- **TASK OBJECTIVE**
Go through the records and copy each line where the word "values" occurs.

>> BEGIN ITEMS

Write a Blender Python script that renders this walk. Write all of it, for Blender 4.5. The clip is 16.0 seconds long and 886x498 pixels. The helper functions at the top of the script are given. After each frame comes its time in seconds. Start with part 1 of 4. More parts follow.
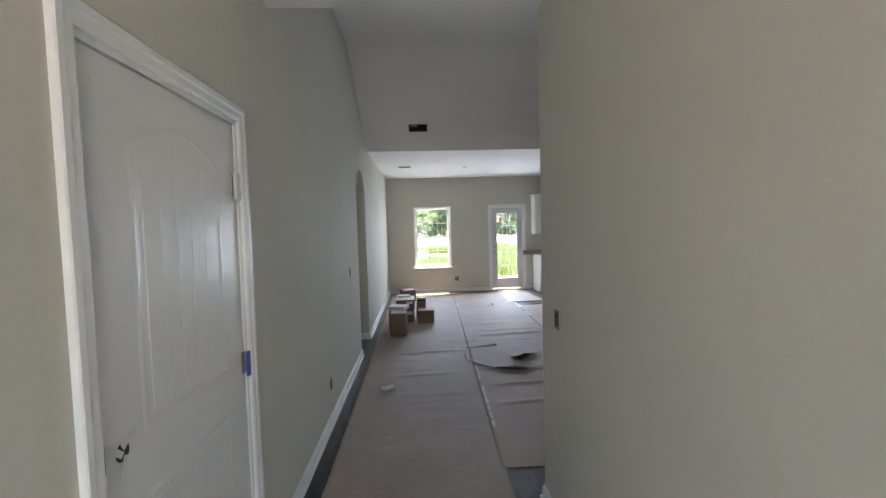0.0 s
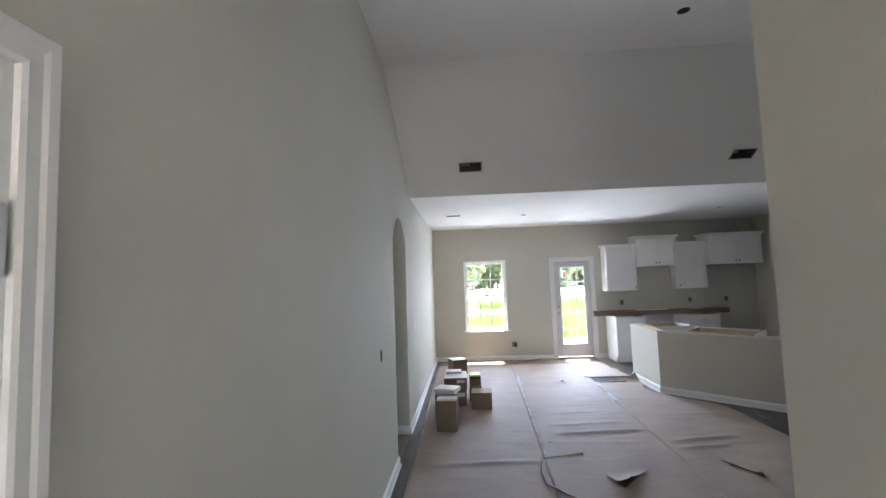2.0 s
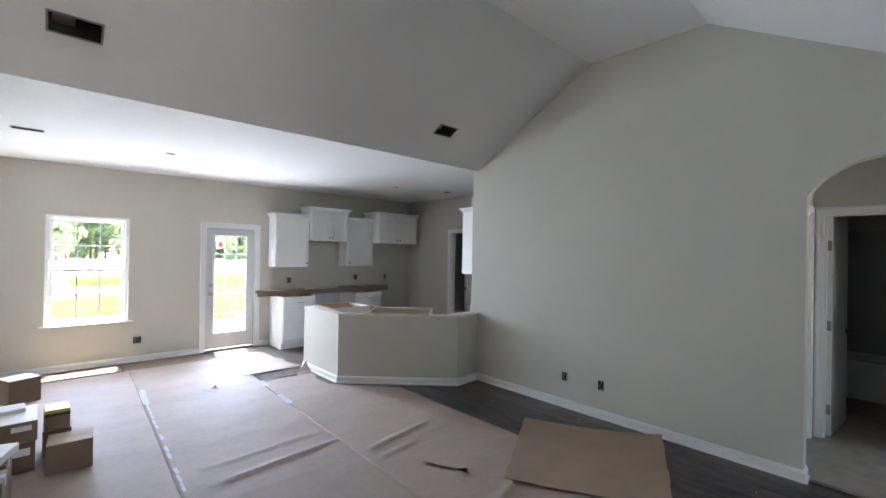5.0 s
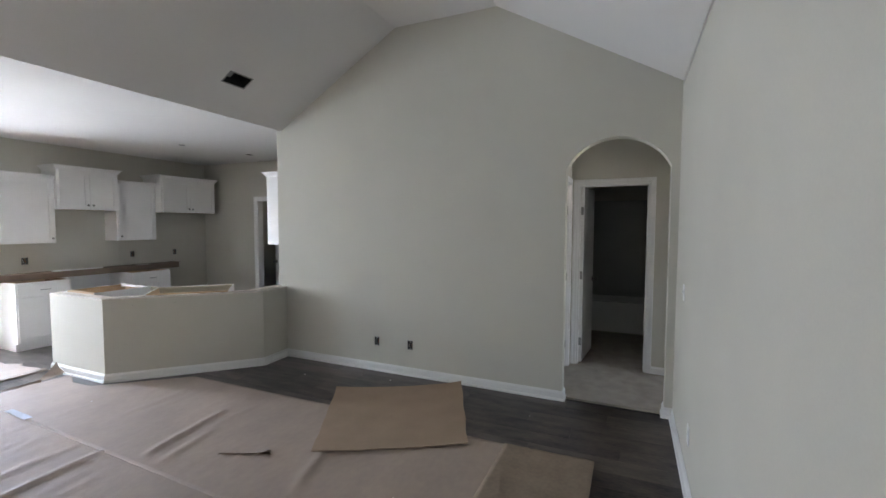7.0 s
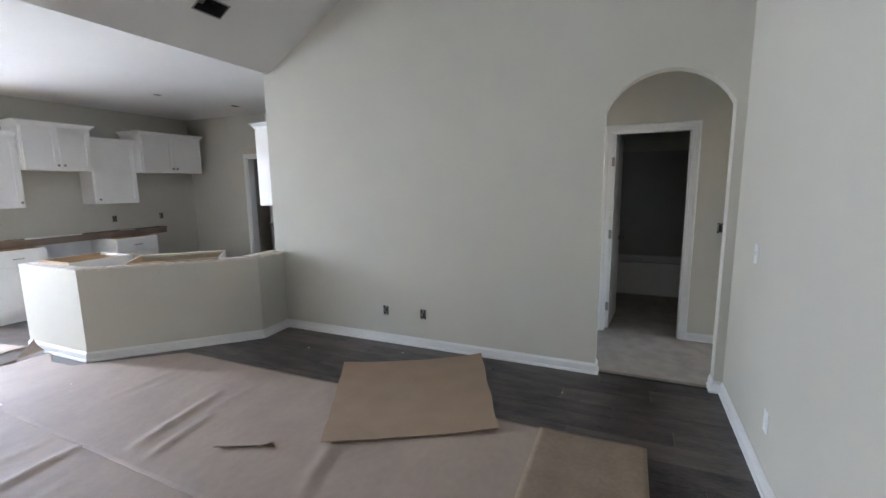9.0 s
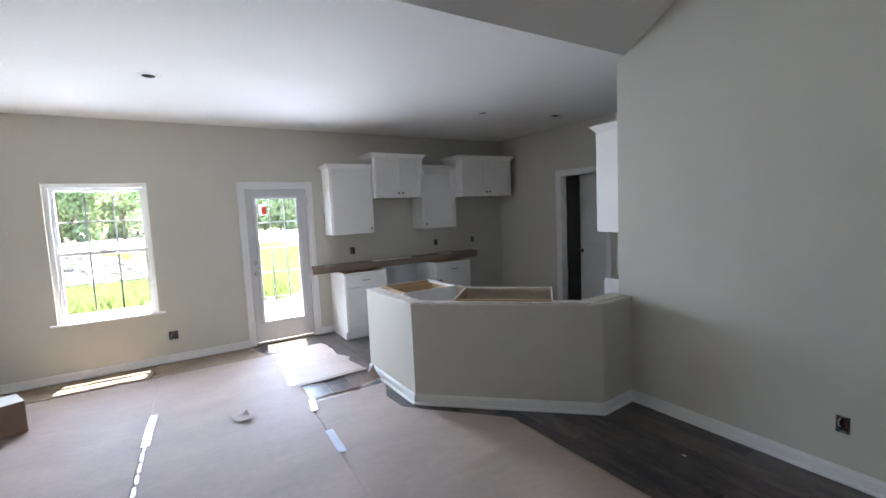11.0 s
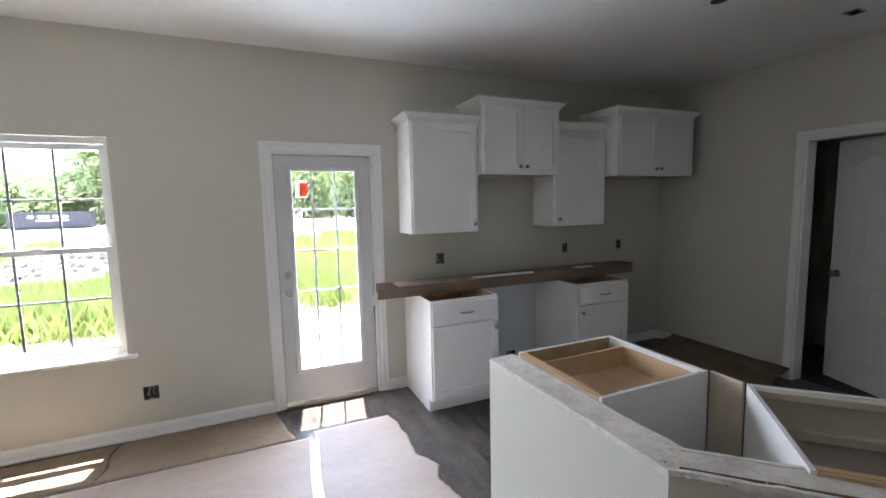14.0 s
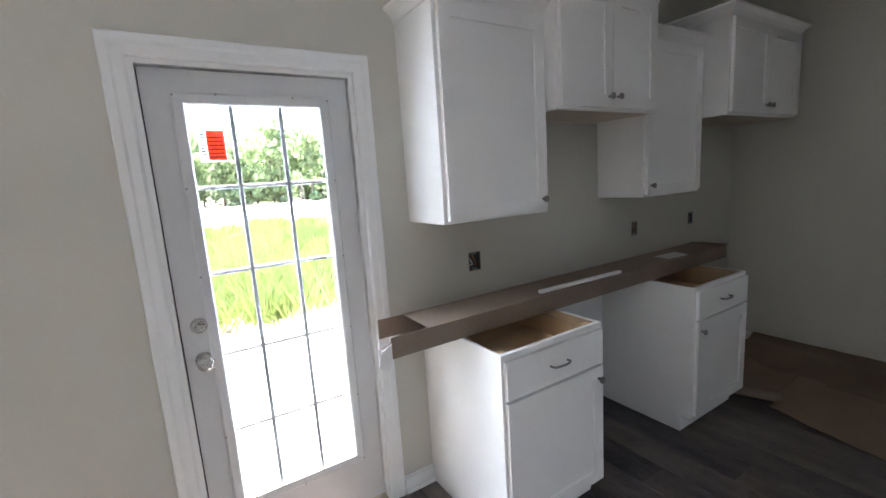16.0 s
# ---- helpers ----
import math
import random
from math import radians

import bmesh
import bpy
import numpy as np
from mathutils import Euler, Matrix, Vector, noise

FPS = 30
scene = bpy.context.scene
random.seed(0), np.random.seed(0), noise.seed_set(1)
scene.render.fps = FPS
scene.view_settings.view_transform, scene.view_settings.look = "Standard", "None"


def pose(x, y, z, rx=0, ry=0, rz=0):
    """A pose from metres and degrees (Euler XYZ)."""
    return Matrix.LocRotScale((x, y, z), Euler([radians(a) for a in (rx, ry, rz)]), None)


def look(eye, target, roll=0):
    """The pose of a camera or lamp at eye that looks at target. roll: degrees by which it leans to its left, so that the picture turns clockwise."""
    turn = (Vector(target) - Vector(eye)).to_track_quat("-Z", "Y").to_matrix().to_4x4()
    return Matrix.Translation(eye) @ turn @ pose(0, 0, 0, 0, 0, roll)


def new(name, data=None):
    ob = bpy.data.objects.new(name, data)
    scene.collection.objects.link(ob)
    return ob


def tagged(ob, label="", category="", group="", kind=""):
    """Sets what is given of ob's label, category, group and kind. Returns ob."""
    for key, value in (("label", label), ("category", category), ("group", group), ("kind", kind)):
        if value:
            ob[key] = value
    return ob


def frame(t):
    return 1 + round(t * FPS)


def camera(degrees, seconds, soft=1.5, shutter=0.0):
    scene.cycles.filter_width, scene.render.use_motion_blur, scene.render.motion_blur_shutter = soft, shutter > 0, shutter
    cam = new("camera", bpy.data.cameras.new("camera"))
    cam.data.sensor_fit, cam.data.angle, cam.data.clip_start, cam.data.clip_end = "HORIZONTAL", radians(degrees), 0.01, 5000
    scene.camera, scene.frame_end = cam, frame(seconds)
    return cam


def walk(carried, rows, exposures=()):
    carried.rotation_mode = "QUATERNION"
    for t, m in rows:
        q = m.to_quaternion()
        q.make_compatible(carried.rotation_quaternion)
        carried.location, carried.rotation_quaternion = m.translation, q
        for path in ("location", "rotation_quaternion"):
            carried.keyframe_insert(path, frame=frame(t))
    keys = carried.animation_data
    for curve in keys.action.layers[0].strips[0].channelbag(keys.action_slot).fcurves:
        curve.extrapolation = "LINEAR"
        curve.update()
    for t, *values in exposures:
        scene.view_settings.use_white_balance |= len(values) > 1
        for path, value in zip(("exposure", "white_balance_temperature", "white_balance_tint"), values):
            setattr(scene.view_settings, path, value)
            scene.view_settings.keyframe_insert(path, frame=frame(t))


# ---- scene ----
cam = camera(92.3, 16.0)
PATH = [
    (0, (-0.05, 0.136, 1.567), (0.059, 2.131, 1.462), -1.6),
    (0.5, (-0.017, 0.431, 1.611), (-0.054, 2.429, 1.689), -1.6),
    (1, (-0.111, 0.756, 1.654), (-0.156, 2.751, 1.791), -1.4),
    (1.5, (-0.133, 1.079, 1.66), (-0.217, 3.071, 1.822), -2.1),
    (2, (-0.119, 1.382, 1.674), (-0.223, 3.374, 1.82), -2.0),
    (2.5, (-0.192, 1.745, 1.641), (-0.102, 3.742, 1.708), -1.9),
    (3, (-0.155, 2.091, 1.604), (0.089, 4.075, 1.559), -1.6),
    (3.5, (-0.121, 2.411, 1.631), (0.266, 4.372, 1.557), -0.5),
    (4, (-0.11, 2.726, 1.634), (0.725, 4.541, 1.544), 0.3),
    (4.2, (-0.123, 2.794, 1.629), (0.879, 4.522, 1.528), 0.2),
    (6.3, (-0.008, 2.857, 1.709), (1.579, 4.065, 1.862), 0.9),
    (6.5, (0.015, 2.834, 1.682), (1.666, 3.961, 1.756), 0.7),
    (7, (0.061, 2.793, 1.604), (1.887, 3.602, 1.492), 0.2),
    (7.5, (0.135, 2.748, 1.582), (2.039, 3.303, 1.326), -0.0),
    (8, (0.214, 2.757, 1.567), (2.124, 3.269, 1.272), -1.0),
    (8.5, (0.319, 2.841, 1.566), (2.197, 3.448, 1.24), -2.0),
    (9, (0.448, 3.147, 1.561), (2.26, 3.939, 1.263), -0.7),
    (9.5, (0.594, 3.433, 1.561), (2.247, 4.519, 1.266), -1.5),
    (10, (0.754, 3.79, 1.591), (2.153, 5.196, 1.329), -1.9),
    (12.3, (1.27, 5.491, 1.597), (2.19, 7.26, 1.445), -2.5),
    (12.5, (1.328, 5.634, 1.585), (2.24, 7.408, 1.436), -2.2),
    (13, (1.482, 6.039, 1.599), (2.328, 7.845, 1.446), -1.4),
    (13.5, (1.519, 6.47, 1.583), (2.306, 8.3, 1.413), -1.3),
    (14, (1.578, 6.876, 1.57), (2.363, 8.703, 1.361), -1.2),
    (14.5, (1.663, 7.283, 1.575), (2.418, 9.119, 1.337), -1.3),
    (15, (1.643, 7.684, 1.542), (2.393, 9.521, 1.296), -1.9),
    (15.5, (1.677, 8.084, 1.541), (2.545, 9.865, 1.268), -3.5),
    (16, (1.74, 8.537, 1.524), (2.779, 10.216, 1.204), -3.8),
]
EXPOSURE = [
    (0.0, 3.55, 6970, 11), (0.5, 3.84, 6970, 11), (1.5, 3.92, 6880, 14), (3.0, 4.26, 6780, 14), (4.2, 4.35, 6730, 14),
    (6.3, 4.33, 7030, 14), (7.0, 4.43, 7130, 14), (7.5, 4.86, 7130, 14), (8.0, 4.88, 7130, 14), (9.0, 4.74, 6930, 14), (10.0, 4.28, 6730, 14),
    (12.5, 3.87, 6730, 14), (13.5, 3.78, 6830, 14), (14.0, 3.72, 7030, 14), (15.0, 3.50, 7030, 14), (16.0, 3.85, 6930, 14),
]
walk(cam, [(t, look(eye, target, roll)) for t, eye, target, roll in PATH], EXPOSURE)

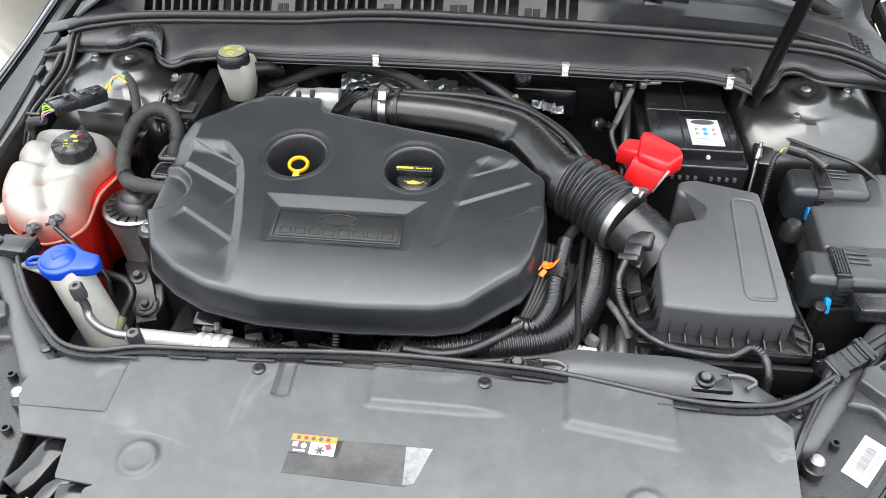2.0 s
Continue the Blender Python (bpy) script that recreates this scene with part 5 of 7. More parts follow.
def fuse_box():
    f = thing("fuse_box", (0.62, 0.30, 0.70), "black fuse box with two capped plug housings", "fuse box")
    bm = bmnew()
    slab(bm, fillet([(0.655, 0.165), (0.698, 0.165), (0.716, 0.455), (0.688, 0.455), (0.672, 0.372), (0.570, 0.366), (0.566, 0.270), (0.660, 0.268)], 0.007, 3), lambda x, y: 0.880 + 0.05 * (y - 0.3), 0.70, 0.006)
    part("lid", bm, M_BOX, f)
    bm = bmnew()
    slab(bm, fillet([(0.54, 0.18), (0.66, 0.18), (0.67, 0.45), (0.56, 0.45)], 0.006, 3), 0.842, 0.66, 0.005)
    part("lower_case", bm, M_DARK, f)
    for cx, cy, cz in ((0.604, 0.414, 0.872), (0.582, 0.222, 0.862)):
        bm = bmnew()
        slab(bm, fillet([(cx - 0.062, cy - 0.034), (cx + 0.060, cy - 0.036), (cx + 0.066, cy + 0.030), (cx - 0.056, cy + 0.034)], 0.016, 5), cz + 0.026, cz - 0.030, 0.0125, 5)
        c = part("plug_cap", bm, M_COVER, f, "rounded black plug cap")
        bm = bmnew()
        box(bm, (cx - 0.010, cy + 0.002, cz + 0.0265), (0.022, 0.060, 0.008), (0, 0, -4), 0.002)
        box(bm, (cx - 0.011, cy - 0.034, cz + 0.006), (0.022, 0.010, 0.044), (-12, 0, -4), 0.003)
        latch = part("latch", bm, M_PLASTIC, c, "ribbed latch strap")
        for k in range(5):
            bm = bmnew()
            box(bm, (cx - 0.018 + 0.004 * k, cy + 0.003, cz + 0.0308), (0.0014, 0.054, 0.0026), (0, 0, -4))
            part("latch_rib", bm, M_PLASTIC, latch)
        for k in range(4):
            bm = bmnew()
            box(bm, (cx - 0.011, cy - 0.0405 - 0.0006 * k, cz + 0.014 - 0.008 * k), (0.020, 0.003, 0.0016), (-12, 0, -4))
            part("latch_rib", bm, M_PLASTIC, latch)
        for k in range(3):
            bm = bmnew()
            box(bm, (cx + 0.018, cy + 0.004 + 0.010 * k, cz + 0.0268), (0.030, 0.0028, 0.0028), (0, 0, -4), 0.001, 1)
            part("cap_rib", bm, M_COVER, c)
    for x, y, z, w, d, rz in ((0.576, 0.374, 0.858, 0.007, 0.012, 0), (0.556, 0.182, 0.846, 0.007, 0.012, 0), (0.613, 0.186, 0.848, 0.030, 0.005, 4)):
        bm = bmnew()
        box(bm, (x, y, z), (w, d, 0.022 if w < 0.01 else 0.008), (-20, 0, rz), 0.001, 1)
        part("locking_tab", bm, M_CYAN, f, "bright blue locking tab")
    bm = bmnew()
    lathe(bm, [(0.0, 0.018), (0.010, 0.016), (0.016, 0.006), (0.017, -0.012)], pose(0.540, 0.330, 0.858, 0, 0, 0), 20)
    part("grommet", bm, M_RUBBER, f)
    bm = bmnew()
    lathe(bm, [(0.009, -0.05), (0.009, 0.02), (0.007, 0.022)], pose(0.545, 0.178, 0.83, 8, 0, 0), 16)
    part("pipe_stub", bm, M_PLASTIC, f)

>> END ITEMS

- **SOLVED EXERCISE**
    for t, *values in exposures:
        scene.view_settings.use_white_balance |= len(values) > 1
        for path, value in zip(("exposure", "white_balance_temperature", "white_balance_tint"), values):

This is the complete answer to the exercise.